# [Dataset content]
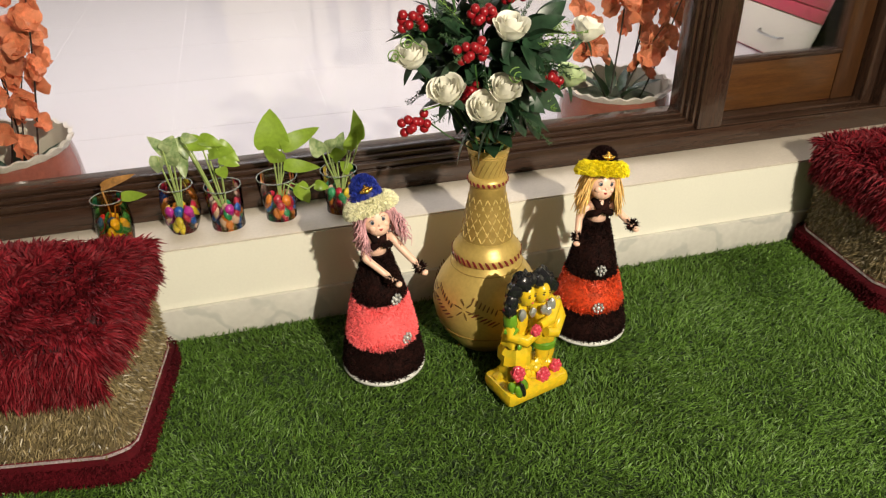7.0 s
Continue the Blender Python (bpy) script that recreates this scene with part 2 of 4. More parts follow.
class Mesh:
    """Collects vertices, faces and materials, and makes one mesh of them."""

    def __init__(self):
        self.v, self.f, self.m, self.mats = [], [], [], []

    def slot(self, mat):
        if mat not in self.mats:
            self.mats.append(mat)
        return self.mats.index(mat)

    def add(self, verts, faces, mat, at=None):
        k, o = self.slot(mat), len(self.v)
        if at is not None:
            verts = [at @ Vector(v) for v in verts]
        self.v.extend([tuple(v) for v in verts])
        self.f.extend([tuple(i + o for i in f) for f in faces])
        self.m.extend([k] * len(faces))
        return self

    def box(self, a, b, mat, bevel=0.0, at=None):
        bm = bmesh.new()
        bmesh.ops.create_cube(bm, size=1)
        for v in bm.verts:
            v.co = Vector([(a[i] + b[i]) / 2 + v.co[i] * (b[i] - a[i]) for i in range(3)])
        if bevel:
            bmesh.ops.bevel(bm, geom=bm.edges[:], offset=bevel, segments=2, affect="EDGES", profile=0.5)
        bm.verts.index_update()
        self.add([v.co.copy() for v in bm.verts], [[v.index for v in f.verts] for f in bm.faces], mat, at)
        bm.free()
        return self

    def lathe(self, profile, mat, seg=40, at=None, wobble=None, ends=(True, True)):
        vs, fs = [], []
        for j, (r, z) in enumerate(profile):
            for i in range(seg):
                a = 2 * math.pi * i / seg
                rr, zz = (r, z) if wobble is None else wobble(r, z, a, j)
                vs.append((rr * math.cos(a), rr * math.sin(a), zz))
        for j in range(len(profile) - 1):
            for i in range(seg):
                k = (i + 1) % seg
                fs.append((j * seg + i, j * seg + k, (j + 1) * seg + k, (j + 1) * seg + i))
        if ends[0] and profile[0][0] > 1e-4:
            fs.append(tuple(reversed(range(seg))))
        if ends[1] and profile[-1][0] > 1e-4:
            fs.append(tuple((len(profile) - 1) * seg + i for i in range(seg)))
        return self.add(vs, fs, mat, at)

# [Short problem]
Print the full listing exactly, dropping the pictures.

# [Exercise answer]
7.0 s
Continue the Blender Python (bpy) script that recreates this scene with part 2 of 4. More parts follow.
class Mesh:
    """Collects vertices, faces and materials, and makes one mesh of them."""

    def __init__(self):
        self.v, self.f, self.m, self.mats = [], [], [], []

    def slot(self, mat):
        if mat not in self.mats:
            self.mats.append(mat)
        return self.mats.index(mat)

    def add(self, verts, faces, mat, at=None):
        k, o = self.slot(mat), len(self.v)
        if at is not None:
            verts = [at @ Vector(v) for v in verts]
        self.v.extend([tuple(v) for v in verts])
        self.f.extend([tuple(i + o for i in f) for f in faces])
        self.m.extend([k] * len(faces))
        return self

    def box(self, a, b, mat, bevel=0.0, at=None):
        bm = bmesh.new()
        bmesh.ops.create_cube(bm, size=1)
        for v in bm.verts:
            v.co = Vector([(a[i] + b[i]) / 2 + v.co[i] * (b[i] - a[i]) for i in range(3)])
        if bevel:
            bmesh.ops.bevel(bm, geom=bm.edges[:], offset=bevel, segments=2, affect="EDGES", profile=0.5)
        bm.verts.index_update()
        self.add([v.co.copy() for v in bm.verts], [[v.index for v in f.verts] for f in bm.faces], mat, at)
        bm.free()
        return self

    def lathe(self, profile, mat, seg=40, at=None, wobble=None, ends=(True, True)):
        vs, fs = [], []
        for j, (r, z) in enumerate(profile):
            for i in range(seg):
                a = 2 * math.pi * i / seg
                rr, zz = (r, z) if wobble is None else wobble(r, z, a, j)
                vs.append((rr * math.cos(a), rr * math.sin(a), zz))
        for j in range(len(profile) - 1):
            for i in range(seg):
                k = (i + 1) % seg
                fs.append((j * seg + i, j * seg + k, (j + 1) * seg + k, (j + 1) * seg + i))
        if ends[0] and profile[0][0] > 1e-4:
            fs.append(tuple(reversed(range(seg))))
        if ends[1] and profile[-1][0] > 1e-4:
            fs.append(tuple((len(profile) - 1) * seg + i for i in range(seg)))
        return self.add(vs, fs, mat, at)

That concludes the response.